Luca Guadagnino’s After the Hunt arrives this October 2025 with the force of a psychological tremor, swapping his usual romanticism for moral suspense and institutional reckoning. Written by Nora Garrett, the film follows Alma Olsson (Julia Roberts), a respected Yale philosophy professor whose carefully curated life implodes when her PhD mentee Maggie (Ayo Edebiri) accuses Alma’s close colleague Hank Gibson (Andrew Garfield) of sexual assault.

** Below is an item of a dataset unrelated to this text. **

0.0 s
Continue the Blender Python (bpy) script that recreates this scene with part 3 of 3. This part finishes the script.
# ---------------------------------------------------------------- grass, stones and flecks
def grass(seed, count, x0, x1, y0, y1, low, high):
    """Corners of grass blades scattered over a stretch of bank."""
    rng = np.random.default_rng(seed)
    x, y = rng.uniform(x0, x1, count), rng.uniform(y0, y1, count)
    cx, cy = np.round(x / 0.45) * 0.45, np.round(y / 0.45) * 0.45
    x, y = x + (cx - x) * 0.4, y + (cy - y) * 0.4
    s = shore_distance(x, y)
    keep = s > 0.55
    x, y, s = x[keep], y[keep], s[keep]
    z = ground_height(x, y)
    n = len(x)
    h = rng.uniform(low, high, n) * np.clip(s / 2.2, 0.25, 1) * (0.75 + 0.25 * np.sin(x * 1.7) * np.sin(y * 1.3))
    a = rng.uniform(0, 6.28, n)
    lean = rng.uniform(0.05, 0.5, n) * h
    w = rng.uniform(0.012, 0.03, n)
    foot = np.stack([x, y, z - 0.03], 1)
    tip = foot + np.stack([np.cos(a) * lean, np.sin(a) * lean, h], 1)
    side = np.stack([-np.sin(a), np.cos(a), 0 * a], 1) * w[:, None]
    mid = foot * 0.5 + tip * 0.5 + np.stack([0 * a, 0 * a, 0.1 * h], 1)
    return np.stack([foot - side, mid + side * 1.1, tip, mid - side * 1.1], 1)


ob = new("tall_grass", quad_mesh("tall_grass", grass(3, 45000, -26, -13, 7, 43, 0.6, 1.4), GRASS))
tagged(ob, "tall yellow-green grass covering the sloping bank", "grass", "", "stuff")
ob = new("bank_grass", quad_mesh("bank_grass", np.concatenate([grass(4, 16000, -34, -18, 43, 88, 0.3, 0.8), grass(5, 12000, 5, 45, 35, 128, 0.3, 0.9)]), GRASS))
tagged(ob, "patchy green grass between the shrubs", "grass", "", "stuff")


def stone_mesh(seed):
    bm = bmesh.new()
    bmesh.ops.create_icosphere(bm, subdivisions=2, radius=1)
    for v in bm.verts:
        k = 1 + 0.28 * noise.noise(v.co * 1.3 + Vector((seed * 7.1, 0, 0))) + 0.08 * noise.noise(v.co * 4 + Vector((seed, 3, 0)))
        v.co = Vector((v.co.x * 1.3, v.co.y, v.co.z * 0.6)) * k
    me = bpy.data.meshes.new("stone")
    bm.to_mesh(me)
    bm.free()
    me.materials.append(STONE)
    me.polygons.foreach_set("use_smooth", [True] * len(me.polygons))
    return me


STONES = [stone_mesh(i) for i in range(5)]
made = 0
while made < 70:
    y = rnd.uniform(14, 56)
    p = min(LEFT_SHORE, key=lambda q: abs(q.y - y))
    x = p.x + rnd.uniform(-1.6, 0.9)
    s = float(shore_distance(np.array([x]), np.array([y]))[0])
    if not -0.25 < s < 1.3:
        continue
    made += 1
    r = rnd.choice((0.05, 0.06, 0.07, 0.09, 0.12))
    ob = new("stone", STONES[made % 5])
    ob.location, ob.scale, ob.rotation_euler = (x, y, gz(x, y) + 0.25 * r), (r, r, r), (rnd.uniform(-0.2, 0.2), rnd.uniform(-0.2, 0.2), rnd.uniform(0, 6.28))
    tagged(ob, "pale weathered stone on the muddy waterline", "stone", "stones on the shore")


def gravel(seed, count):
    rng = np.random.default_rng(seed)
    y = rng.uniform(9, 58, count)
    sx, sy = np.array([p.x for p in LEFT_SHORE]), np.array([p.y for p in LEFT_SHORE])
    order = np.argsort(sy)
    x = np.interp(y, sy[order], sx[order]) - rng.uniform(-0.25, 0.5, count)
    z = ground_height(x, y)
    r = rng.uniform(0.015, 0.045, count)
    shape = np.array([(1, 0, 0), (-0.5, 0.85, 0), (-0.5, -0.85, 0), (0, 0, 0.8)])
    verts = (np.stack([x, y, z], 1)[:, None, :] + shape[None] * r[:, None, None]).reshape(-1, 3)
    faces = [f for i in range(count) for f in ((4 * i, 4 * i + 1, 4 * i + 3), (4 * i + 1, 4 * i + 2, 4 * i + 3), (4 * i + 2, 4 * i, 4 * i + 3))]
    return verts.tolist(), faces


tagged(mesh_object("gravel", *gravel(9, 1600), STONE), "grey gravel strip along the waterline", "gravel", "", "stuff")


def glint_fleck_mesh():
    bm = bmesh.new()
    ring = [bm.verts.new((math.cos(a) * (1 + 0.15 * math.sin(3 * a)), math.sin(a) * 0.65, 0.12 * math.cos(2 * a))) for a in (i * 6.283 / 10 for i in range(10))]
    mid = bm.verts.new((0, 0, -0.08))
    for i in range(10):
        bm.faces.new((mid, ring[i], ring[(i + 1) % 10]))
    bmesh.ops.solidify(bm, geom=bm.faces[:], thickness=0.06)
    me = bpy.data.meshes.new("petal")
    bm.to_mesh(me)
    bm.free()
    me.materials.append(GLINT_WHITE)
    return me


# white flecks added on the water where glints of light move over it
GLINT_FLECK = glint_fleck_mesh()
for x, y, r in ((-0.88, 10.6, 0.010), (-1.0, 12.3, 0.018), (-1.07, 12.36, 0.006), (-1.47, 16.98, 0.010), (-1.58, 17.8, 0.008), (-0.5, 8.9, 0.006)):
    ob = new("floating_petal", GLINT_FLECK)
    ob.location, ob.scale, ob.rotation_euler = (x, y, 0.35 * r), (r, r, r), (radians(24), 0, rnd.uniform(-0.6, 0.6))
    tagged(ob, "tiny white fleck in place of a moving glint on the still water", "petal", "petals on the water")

What follows isn’t a whodunit—it’s a layered character study where guilt, loyalty, and privilege collide. As the university tightens under public scrutiny, Alma finds herself cornered by past compromises and present loyalties. The scandal doesn’t just threaten her career; it reopens questions she has long avoided about power, race, and consent within the elite world she inhabits.
Guadagnino, known for films like Call Me by Your Name and Bones and All, steps into new territory here. Gone are the sensual landscapes and intimate love stories; in their place is an unflinching look at systemic imbalance and moral ambiguity. “Very loaded” and “provocative,” as Guadagnino himself described it, After the Hunt asks how far one will go to preserve legacy—and at what cost.

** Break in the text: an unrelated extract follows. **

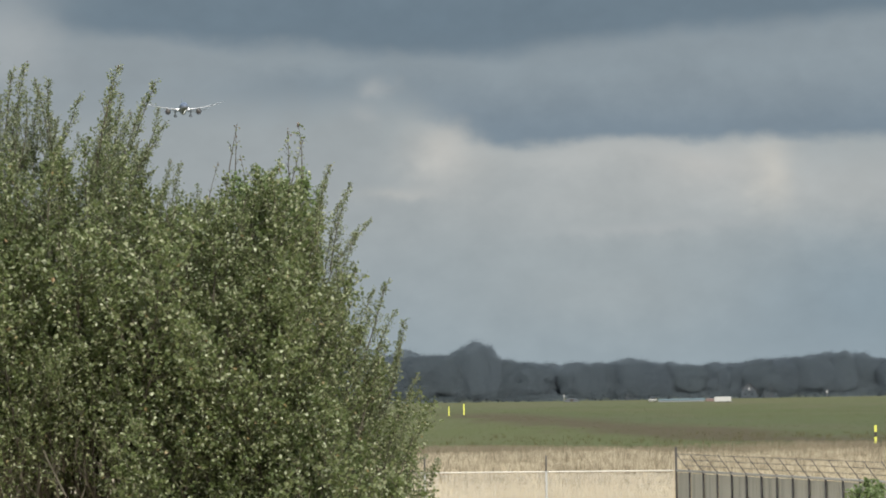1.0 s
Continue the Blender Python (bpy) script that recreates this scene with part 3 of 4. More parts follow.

Roberts, in a role that may be one of her most complex to date, is joined by a formidable ensemble: Michael Stuhlbarg as her husband Frederik, Chloë Sevigny as a fellow academic, and rising talents like Lío Mehiel and Thaddea Graham. Malik Hassan Sayeed, returning to feature films after 25 years, captures the intellectual chill of Cambridge and Yale on 35mm film, while Trent Reznor and Atticus Ross’s haunting score underscores the growing tension.

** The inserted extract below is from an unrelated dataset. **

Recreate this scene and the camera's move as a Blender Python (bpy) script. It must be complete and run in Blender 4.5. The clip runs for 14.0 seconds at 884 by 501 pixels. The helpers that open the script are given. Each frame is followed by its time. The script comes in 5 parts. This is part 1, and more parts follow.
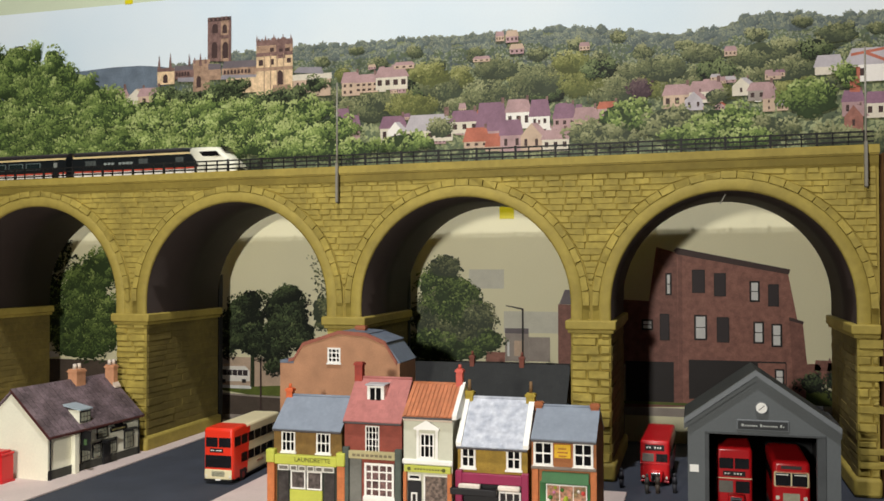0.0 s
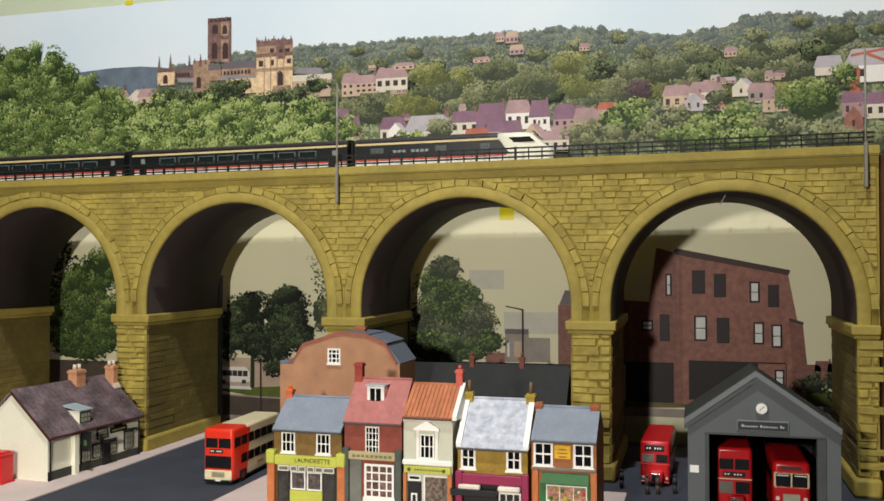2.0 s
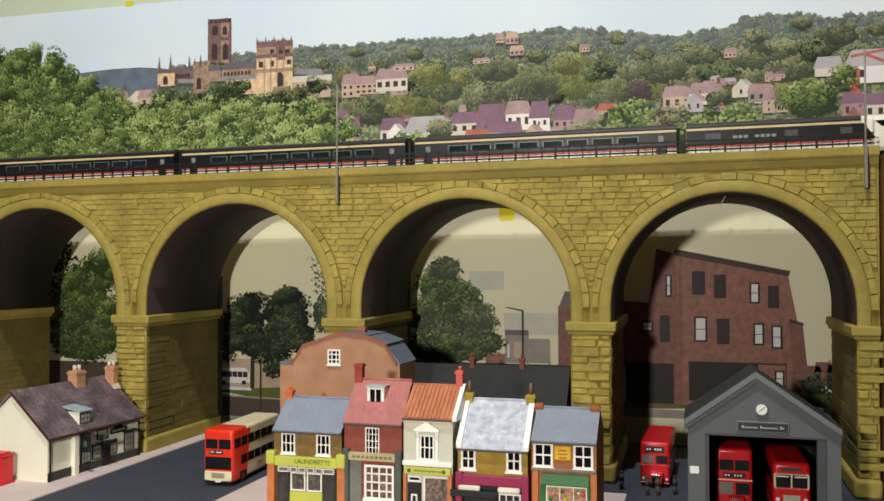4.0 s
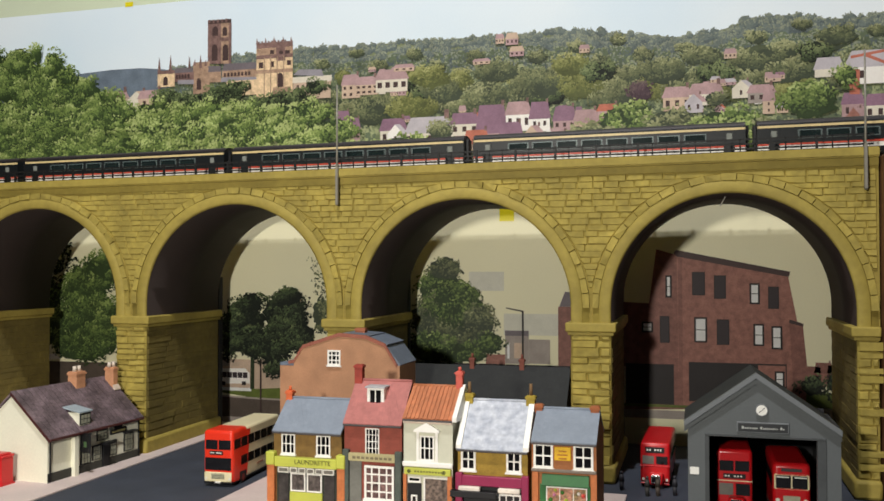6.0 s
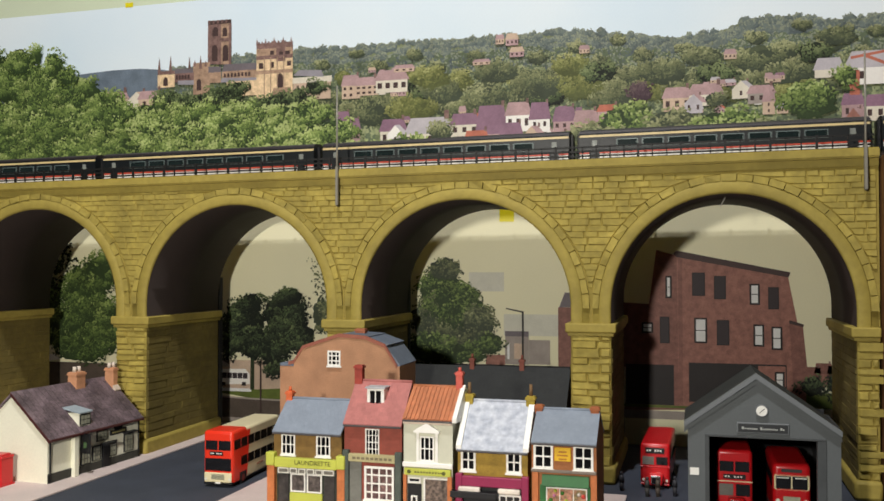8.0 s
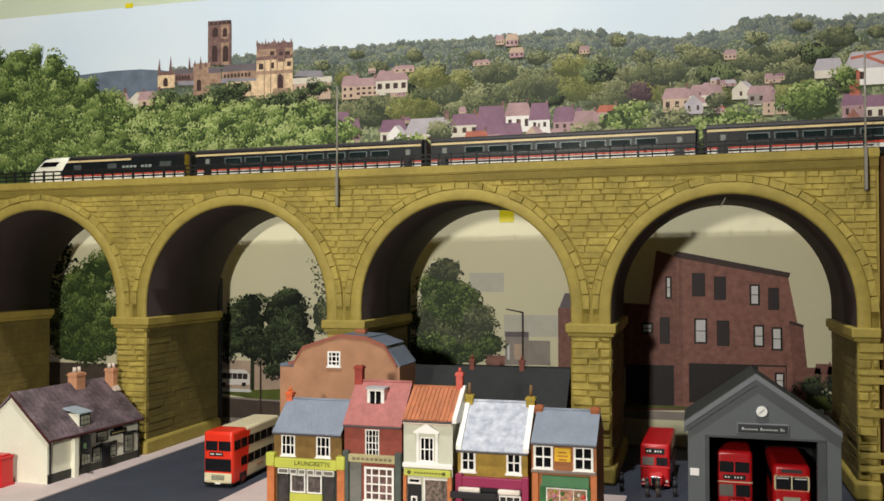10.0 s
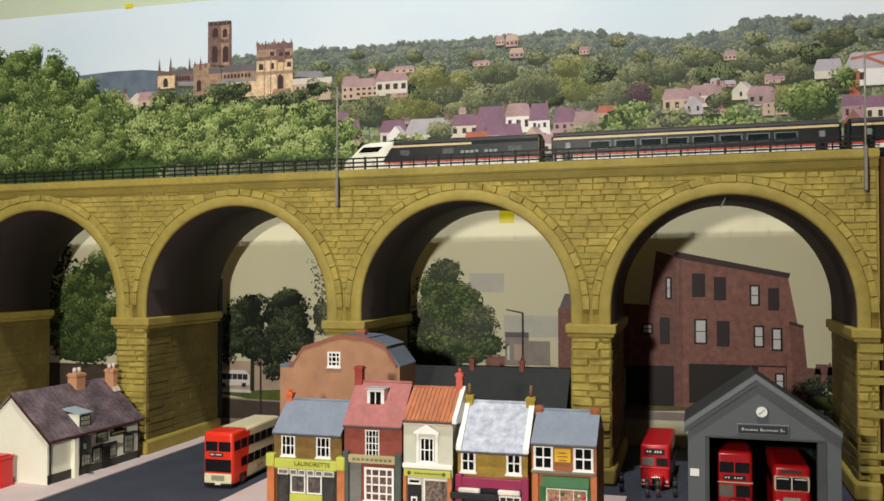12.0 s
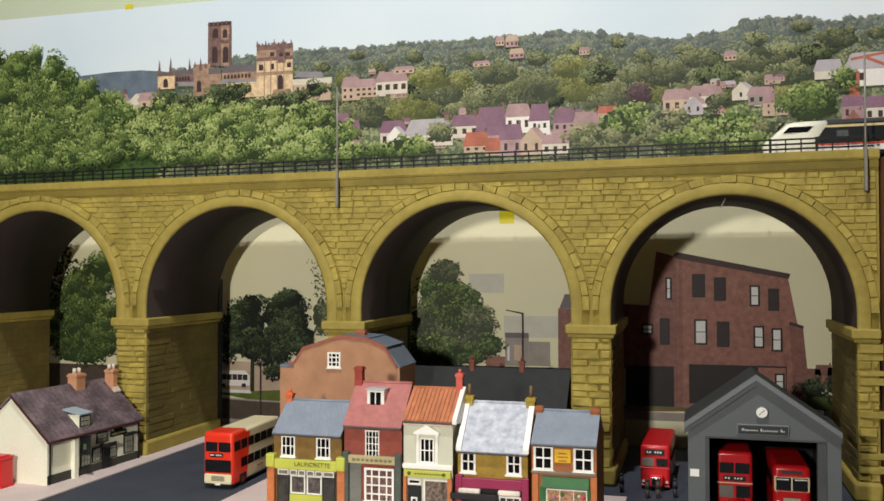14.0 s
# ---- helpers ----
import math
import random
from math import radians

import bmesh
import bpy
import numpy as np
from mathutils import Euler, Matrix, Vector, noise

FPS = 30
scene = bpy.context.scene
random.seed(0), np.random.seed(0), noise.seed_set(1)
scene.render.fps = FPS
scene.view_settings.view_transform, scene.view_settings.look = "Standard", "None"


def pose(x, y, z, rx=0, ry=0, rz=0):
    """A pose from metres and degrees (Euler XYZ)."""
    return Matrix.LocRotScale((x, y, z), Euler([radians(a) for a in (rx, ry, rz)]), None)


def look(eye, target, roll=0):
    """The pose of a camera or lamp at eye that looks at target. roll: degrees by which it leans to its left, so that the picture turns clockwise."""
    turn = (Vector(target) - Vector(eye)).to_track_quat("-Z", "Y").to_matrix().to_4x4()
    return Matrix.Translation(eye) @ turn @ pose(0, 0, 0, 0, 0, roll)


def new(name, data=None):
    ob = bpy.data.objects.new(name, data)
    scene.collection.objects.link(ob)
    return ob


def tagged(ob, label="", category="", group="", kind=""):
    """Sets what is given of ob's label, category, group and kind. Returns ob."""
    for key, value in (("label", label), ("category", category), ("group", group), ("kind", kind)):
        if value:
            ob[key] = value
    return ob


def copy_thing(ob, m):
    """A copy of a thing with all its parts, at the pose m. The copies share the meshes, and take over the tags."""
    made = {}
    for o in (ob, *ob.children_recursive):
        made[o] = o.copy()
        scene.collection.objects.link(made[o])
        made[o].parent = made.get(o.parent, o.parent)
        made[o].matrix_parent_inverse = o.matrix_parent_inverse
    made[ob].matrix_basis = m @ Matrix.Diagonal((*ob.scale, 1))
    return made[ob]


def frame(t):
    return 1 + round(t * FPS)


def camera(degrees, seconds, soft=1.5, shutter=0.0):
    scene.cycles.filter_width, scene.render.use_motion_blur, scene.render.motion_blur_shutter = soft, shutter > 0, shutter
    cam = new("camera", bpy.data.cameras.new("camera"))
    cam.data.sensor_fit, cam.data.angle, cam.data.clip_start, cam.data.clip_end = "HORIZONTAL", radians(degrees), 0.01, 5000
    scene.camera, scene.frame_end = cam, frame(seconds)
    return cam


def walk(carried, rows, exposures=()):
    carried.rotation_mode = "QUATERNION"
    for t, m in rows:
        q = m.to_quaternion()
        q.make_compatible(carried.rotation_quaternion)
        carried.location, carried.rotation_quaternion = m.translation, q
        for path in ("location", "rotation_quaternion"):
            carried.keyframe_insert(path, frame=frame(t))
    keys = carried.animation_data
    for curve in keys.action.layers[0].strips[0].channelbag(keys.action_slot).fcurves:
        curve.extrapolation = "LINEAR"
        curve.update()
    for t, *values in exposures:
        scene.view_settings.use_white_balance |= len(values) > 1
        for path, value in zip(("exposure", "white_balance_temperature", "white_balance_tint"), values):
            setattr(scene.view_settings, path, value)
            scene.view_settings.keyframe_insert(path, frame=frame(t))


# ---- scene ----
# A model railway in OO scale (1:76). Lengths below are in centimetres; CM turns them into metres.
# x runs along the viaduct, y away from its front face, z up from the street.
CM = 0.01
EYE = (68.49, -94.63, 22.37)
cam = camera(52.56, 14.0, soft=1.6, shutter=0.2)


def cam_pose(tilt):
    m = Euler((0, 0, 0.2746)).to_matrix().to_4x4() @ Euler((math.pi / 2 + tilt, 0, 0)).to_matrix().to_4x4()
    m = m @ Euler((0, 0, -0.0016)).to_matrix().to_4x4()
    return Matrix.Translation([c * CM for c in EYE]) @ m


TILT = 0.0221
walk(cam, [(0.0, cam_pose(TILT - 0.0049)), (1.0, cam_pose(TILT - 0.0046)), (3.0, cam_pose(TILT - 0.0036)),
           (5.5, cam_pose(TILT - 0.0025)), (8.0, cam_pose(TILT - 0.0017)), (11.0, cam_pose(TILT - 0.0008)),
           (14.0, cam_pose(TILT))])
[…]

Set to open the 63rd New York Film Festival in September before its wide release, After the Hunt is already stirring Oscar speculation—not just for its stars, but for its bold dissection of institutional complicity. At a time when questions of ethics in power structures dominate cultural conversation, this film doesn’t offer easy answers. Instead, it dares to sit in the discomfort. And that, perhaps, is its sharpest edge.